═════ RECORDS FOR THE EXERCISE

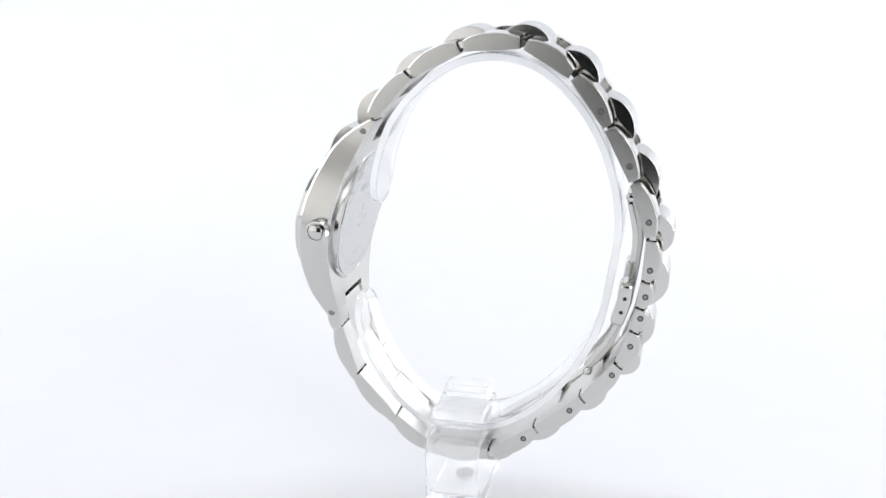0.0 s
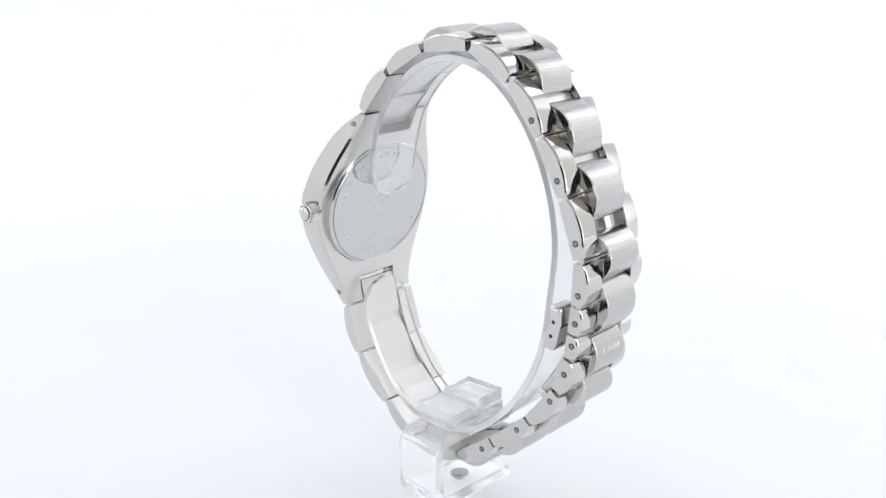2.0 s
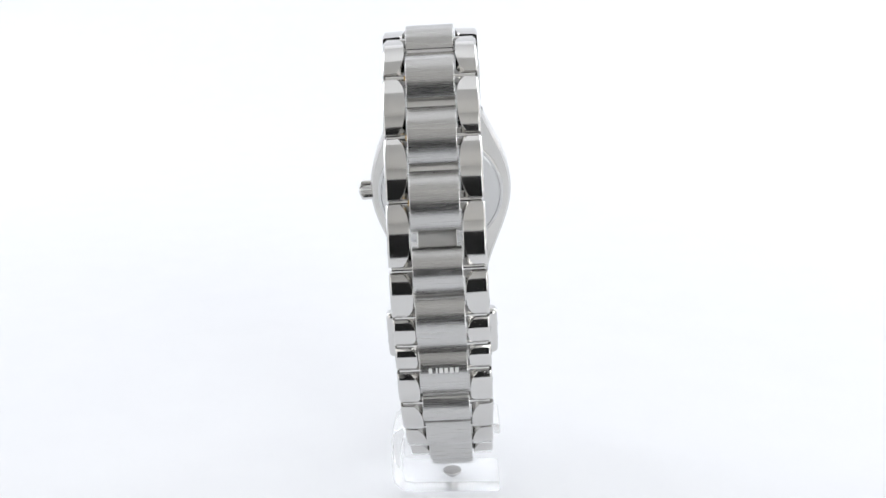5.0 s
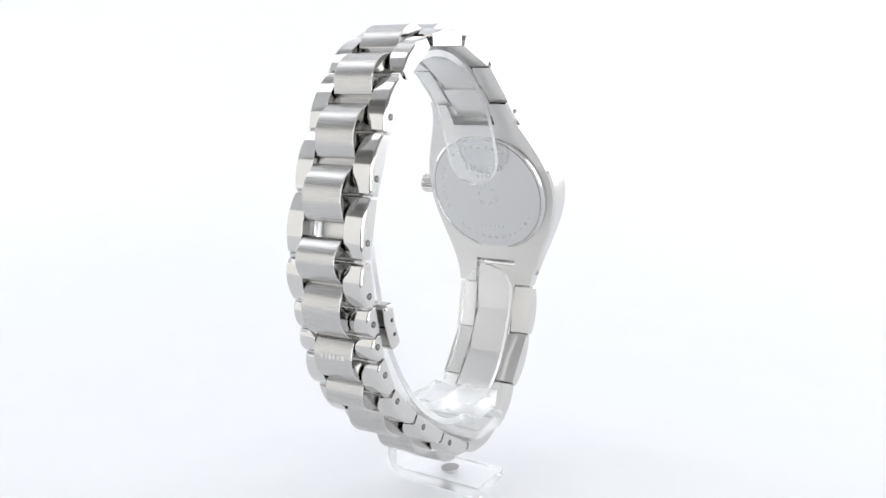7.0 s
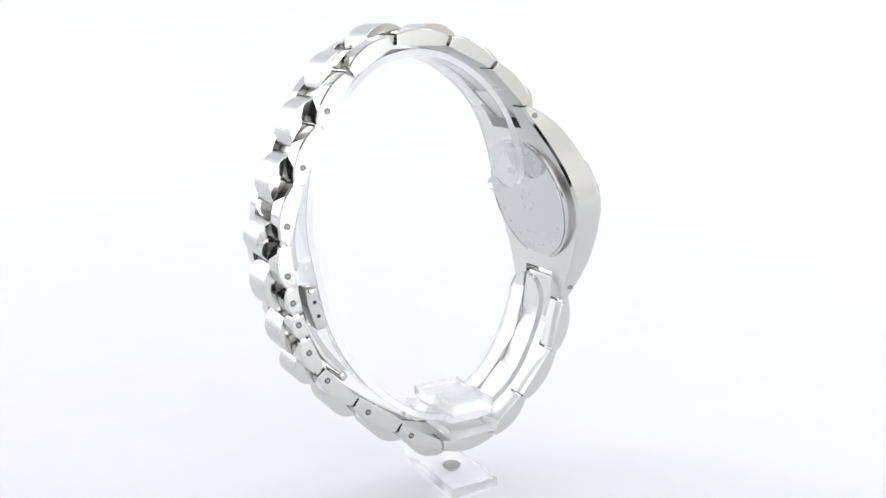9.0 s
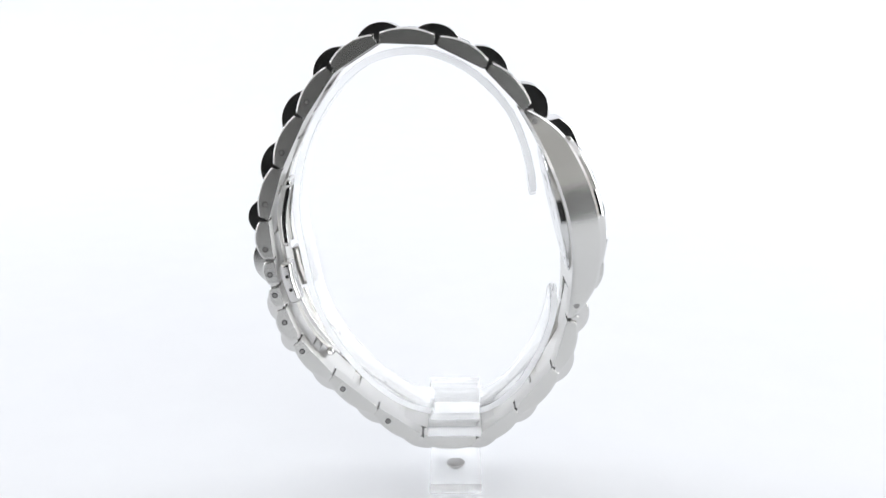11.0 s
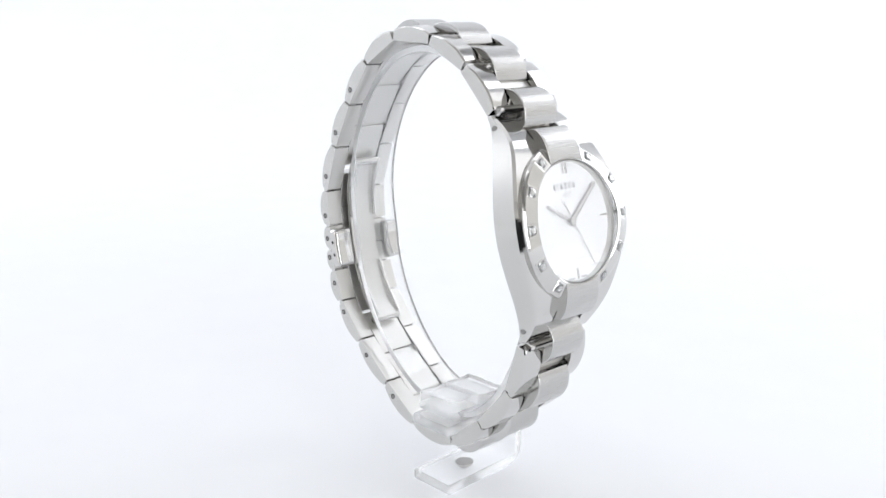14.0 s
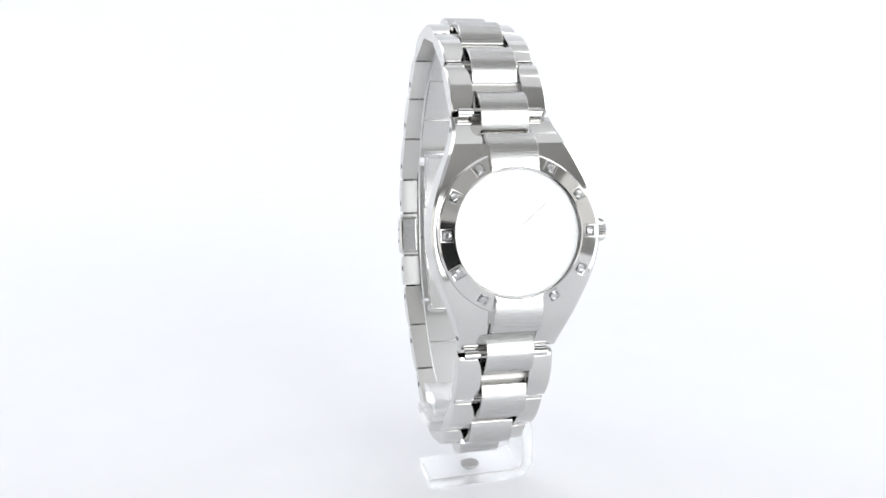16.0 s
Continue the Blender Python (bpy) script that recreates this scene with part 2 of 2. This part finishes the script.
for i in (4, 5, 6, 7, 8, 9, 10, 11, 12, 13):
    d = (J[i + 1] - J[i]).normalized()
    n = Vector((-d.y, d.x))
    c = J[i] + (J[i + 1] - J[i]) * (0.72 if i < 8 else 0.55 if i < 9 else 0.4 if i < 11 else 0.22 if i < 12 else 0.30) + n * 1.35
    for side in (-1, 1):
        w = half_width(i)
        bm = bmesh.new()
        # the raised black ring paints the shade of a groove; nothing is cut in
        lathe(bm, [(0.36, 0.05), (0.55, 0.05), (0.55, -0.3), (0.36, -0.3)], 16)
        disc_solid(bm, 0.38, -0.25, 0.03, 16)
        move(bm, Matrix.Translation((side * (w + 0.02), *c)) @ Euler((0, radians(90 * side), 0)).to_matrix().to_4x4())
        finish("link_pin", bm, [HOLE_SHADE, DARK_SHADED_STEEL], watch, "small round pin end in the link's side", sort=lambda f: 0 if abs(f.normal.x) > 0.9 and (f.calc_center_median().yz - c).length > 0.36 else 1)

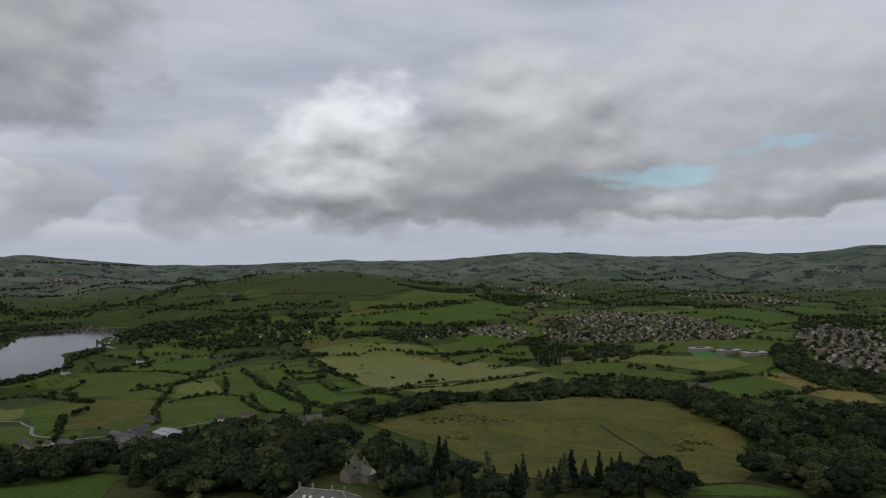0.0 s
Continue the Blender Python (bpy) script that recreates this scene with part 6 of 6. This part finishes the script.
def boulders(count, low_az, high_az, near, far, seed):
    """Stones scattered over the heath."""
    rng = np.random.default_rng(seed)
    V, F, base = [], [], 0
    cv, cf = ICO1
    for _ in range(count):
        r, a = math.sqrt(rng.uniform(near ** 2, far ** 2)), radians(rng.uniform(low_az, high_az))
        px, py = CENTRE[0] + r * math.sin(a), CENTRE[1] + r * math.cos(a)
        s = rng.uniform(0.25, 1.0)
        V.append(cv * s * rng.uniform(0.6, 1.2, 3) * (1 + rng.normal(0, 0.15, (len(cv), 1))) + (px, py, top(px, py) + 0.3 + s * 0.2))
        F.append(cf + base)
        base += len(cv)
    ob = new("boulders", array_mesh("boulders", np.vstack(V), np.vstack(F), STONE_WALL))
    tagged(ob, "grey boulders scattered over dark heath", "boulders", kind="stuff")



caravan(-610, 638, 20)
caravan(-596, 637, 25)
caravan(-585, 640, 30)
caravan(-573, 641, 15)
caravan(-679, 842, 40)
caravan(-668, 846, 40)
caravan(-642, 834, 40)
caravan(-624, 831, 40)
caravan(-614, 837, 42)
caravan(-647, 648, 20)
caravan(-652, 635, 60)
caravan(-289, 833, 5)
caravan(-597, 634, 30)
caravan(-645, 648, 30)
caravan(514, 821, 60)
caravan(518, 812, 60)
caravan(521, 788, 60)
caravan(-880, 1700, 50)
caravan(-893, 1738, 20)
caravan(-900, 1762, 70)
caravan(-872, 1722, 35)
caravan(-862, 1704, 85)
caravan(-866, 1662, 7)
caravan(-854, 1682, 33)
caravan(-874, 1658, 82)
caravan(-852, 1683, 24)
dam((-905, 2030), (-983, 2008), (-1123, 1963), (-1218, 1848), (-1240, 1815))
valve_tower(-913, 1692)
radio_mast(-3798, 2316, 44)
rubble_heap(-459, 124, 7, 60, 1)
rubble_heap(-517, 141, 5, 26, 2)
rubble_heap(-605, -448, 9, 50, 3)
rubble_heap(-620, -438, 7, 40, 4)
boulders(260, -140, -116, 230, 520, 3)

# ---- closing: single trees, far rows of houses, the patchwork ----
plant_trees(TREE_SPOTS)
patchwork(138.0, 640, 2300, 3)
patchwork(185.0, 2300, 3200, 4)
scatter(200, 700, 2600, -118, 40, 8, "oak", (4, 9), 165)
scatter(180, 1300, 2700, -115, -45, 9, "bush", (2, 5), 190)
scatter(520, 2300, 4300, -60, 42, 10, "oak", (6, 11), 150)
far_rows = new("distant_houses", array_mesh("distant_houses", np.vstack(FAR_ROWS.V), np.vstack(FAR_ROWS.F), [FAR_WALL, FAR_ROOF], which=np.concatenate(FAR_ROWS.M)))
tagged(far_rows, "rows of pale-walled houses in distant villages", "houses", kind="stuff")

══════════

→ **EXERCISE AIM**:
Using the material above, set down every line exactly, but skip the pictures.

→ **RESPONSE TO THIS TASK**:
0.0 s
2.0 s
5.0 s
7.0 s
9.0 s
11.0 s
14.0 s
16.0 s
Continue the Blender Python (bpy) script that recreates this scene with part 2 of 2. This part finishes the script.
for i in (4, 5, 6, 7, 8, 9, 10, 11, 12, 13):
    d = (J[i + 1] - J[i]).normalized()
    n = Vector((-d.y, d.x))
    c = J[i] + (J[i + 1] - J[i]) * (0.72 if i < 8 else 0.55 if i < 9 else 0.4 if i < 11 else 0.22 if i < 12 else 0.30) + n * 1.35
    for side in (-1, 1):
        w = half_width(i)
        bm = bmesh.new()
        # the raised black ring paints the shade of a groove; nothing is cut in
        lathe(bm, [(0.36, 0.05), (0.55, 0.05), (0.55, -0.3), (0.36, -0.3)], 16)
        disc_solid(bm, 0.38, -0.25, 0.03, 16)
        move(bm, Matrix.Translation((side * (w + 0.02), *c)) @ Euler((0, radians(90 * side), 0)).to_matrix().to_4x4())
        finish("link_pin", bm, [HOLE_SHADE, DARK_SHADED_STEEL], watch, "small round pin end in the link's side", sort=lambda f: 0 if abs(f.normal.x) > 0.9 and (f.calc_center_median().yz - c).length > 0.36 else 1)

0.0 s
Continue the Blender Python (bpy) script that recreates this scene with part 6 of 6. This part finishes the script.
def boulders(count, low_az, high_az, near, far, seed):
    """Stones scattered over the heath."""
    rng = np.random.default_rng(seed)
    V, F, base = [], [], 0
    cv, cf = ICO1
    for _ in range(count):
        r, a = math.sqrt(rng.uniform(near ** 2, far ** 2)), radians(rng.uniform(low_az, high_az))
        px, py = CENTRE[0] + r * math.sin(a), CENTRE[1] + r * math.cos(a)
        s = rng.uniform(0.25, 1.0)
        V.append(cv * s * rng.uniform(0.6, 1.2, 3) * (1 + rng.normal(0, 0.15, (len(cv), 1))) + (px, py, top(px, py) + 0.3 + s * 0.2))
        F.append(cf + base)
        base += len(cv)
    ob = new("boulders", array_mesh("boulders", np.vstack(V), np.vstack(F), STONE_WALL))
    tagged(ob, "grey boulders scattered over dark heath", "boulders", kind="stuff")



caravan(-610, 638, 20)
caravan(-596, 637, 25)
caravan(-585, 640, 30)
caravan(-573, 641, 15)
caravan(-679, 842, 40)
caravan(-668, 846, 40)
caravan(-642, 834, 40)
caravan(-624, 831, 40)
caravan(-614, 837, 42)
caravan(-647, 648, 20)
caravan(-652, 635, 60)
caravan(-289, 833, 5)
caravan(-597, 634, 30)
caravan(-645, 648, 30)
caravan(514, 821, 60)
caravan(518, 812, 60)
caravan(521, 788, 60)
caravan(-880, 1700, 50)
caravan(-893, 1738, 20)
caravan(-900, 1762, 70)
caravan(-872, 1722, 35)
caravan(-862, 1704, 85)
caravan(-866, 1662, 7)
caravan(-854, 1682, 33)
caravan(-874, 1658, 82)
caravan(-852, 1683, 24)
dam((-905, 2030), (-983, 2008), (-1123, 1963), (-1218, 1848), (-1240, 1815))
valve_tower(-913, 1692)
radio_mast(-3798, 2316, 44)
rubble_heap(-459, 124, 7, 60, 1)
rubble_heap(-517, 141, 5, 26, 2)
rubble_heap(-605, -448, 9, 50, 3)
rubble_heap(-620, -438, 7, 40, 4)
boulders(260, -140, -116, 230, 520, 3)

# ---- closing: single trees, far rows of houses, the patchwork ----
plant_trees(TREE_SPOTS)
patchwork(138.0, 640, 2300, 3)
patchwork(185.0, 2300, 3200, 4)
scatter(200, 700, 2600, -118, 40, 8, "oak", (4, 9), 165)
scatter(180, 1300, 2700, -115, -45, 9, "bush", (2, 5), 190)
scatter(520, 2300, 4300, -60, 42, 10, "oak", (6, 11), 150)
far_rows = new("distant_houses", array_mesh("distant_houses", np.vstack(FAR_ROWS.V), np.vstack(FAR_ROWS.F), [FAR_WALL, FAR_ROOF], which=np.concatenate(FAR_ROWS.M)))
tagged(far_rows, "rows of pale-walled houses in distant villages", "houses", kind="stuff")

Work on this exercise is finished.